The Reserve Bank of India has barred Kotak Mahindra Bank from onboarding new customers through its online and mobile banking channels and issuing fresh credit cards for failing to build IT systems and controls commensurate with its growth leading to serious deficiencies and non-compliances with regulatory requirements.
According to RBI’s press release, “These actions are necessitated based on significant concerns arising out of Reserve Bank’s IT Examination of the bank for 2022 and 2023 and the continued failure on part of the bank to address these concerns in a comprehensive and timely manner”.
RBI’s press note specified that the bank is found to be “materially deficient in building necessary operational resilience on account of its failure to build IT systems and controls commensurate with its growth”.
It further added that serious deficiencies and non-compliances were observed in Kotak Mahindra Bank’s IT inventory management, patch and change management, user access management, vendor risk management, data security and data leak prevention strategy, business continuity and disaster recovery rigour and drill. Interestingly, the press note pointed out that for two consecutive years, the bank was seen deficient in its IT Risk and Information Security Governance vis-à-vis the regulatory requirements.

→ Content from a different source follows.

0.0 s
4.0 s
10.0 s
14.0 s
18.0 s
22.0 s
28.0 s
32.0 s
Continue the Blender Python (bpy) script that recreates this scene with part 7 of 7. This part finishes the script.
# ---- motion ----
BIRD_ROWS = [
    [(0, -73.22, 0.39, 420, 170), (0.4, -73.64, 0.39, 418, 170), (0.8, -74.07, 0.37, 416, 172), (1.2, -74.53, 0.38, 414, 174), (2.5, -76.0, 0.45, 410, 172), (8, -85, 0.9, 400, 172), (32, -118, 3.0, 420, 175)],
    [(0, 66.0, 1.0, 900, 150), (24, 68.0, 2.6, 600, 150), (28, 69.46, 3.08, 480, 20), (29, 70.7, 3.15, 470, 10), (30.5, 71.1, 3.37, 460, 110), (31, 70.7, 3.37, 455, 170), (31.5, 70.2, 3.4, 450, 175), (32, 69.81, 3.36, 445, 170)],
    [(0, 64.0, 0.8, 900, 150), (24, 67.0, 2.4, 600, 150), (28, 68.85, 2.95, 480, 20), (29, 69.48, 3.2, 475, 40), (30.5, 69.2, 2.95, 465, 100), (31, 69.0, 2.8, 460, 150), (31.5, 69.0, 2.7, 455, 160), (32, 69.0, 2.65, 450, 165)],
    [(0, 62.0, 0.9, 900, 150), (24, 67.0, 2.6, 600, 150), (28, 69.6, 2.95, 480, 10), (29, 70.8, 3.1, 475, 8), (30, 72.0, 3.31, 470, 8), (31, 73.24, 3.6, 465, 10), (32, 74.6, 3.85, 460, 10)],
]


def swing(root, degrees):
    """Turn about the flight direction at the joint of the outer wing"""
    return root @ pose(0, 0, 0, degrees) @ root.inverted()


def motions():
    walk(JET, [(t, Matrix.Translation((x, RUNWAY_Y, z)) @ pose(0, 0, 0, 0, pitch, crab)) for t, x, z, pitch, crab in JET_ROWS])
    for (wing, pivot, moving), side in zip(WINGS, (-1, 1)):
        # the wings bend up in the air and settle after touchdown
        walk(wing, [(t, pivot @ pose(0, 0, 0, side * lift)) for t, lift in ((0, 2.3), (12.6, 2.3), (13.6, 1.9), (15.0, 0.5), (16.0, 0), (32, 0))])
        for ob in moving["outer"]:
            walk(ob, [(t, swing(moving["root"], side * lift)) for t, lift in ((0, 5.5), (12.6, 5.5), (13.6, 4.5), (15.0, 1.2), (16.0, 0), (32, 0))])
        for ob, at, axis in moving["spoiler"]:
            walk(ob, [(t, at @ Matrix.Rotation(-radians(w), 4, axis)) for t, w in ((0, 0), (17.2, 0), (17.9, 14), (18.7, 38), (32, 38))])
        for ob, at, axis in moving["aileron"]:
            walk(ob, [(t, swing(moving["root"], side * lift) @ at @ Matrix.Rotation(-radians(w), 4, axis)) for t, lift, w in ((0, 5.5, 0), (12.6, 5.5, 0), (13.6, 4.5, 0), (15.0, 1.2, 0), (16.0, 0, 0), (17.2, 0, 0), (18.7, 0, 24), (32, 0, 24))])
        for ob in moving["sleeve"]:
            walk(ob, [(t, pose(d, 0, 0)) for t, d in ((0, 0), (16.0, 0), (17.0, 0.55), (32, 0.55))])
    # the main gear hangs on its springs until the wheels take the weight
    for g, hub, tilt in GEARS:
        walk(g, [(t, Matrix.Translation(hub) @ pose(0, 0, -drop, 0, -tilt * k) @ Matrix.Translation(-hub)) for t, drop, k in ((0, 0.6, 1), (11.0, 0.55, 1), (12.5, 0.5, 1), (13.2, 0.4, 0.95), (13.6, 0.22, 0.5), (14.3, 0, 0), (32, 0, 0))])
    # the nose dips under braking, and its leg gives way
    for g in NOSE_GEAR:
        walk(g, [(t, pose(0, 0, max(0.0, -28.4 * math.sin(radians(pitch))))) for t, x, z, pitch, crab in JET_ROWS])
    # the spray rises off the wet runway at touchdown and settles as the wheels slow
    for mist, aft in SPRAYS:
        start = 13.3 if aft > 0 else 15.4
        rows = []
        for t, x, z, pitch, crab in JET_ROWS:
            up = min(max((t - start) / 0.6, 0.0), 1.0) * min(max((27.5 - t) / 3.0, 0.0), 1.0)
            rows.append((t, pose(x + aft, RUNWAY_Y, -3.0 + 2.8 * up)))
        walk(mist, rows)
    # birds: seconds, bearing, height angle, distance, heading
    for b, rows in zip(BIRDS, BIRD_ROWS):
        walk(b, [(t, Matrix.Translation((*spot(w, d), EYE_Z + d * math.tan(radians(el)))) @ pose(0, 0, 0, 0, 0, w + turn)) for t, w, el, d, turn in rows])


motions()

“During the subsequent assessments, the bank was found to be significantly non-compliant with the Corrective Action Plans issued by the Reserve Bank for 2022 and 2023, as the compliances submitted by the bank were found to be either inadequate, incorrect or not sustained”. The order also noted that in the absence of a robust IT infrastructure and IT Risk Management framework, the bank’s core banking system and its online and digital banking channels have suffered frequent and significant outages in the last two years with the recent one being 10-hour service disruption seen on April 15, 2024.
Ban implications
The curbs have been imposed under section 35A of the Banking Regulation Act. This section is invoked in lieu of public interest, interest of banking policy or when affairs of a bank are detrimental to depositors or prejudicial to the interest of the bank. RBI’s press release notes that the action on the bank was to prevent any possible prolonged outage which may seriously impact not only the bank’s ability to render efficient customer service but also the financial ecosystem of digital banking and payment systems.
Imposed as a ‘cease and desist’ order, any deviation or non-compliance would attract very high penal action by the regulator. The curbs may be removed post a comprehensive external audit conducted by the bank with RBI’s approval and the remedial actions pointed out therefrom are complied with to RBI’s satisfaction.

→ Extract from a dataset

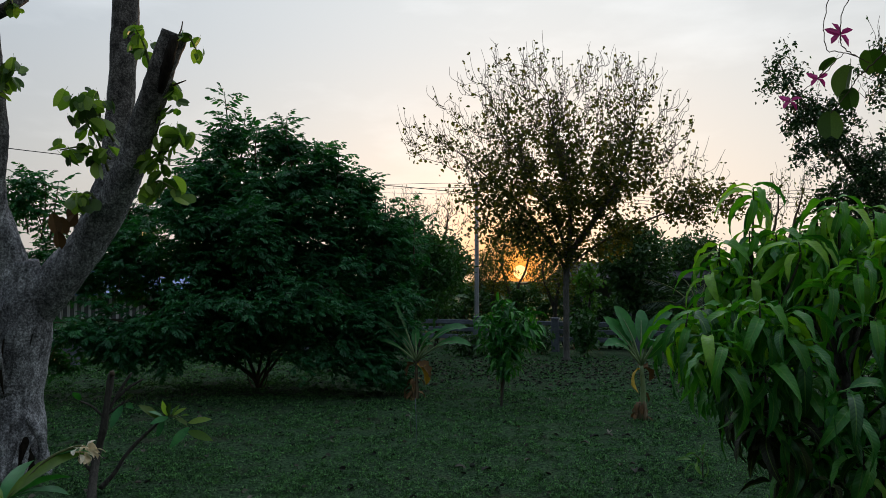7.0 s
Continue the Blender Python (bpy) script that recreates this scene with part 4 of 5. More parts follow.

Reacting to the RBI order, Kotak Mahindra Bank said it has taken measures for adoption of new technologies to strengthen its IT systems and will continue to work with RBI to swiftly resolve balance issues at the earliest. “We want to reassure our existing customers of uninterrupted services, including credit card, mobile and net banking. Our branches continue to welcome and onboard new customers, providing them with all the bank’s services, apart from issuance of new credit cards,” the bank said.
Past cases
This is the third instance of imposing business restrictions among banks (see table) and incidentally, following the curbs placed on IIFL Finance and JM Financial earlier this year, Kotak Bank is the third instance of bans imposed on regulated entities so far in 2024.
However, compared to HDFC Bank and Bank of Baroda’s mobile banking app (bob World) instances, action taken on Kotak Bank seems to be the most stringent. Curbs on bob World are yet to be removed while it took HDFC Bank almost two years to remedy the deficiencies pointed out by the regulator.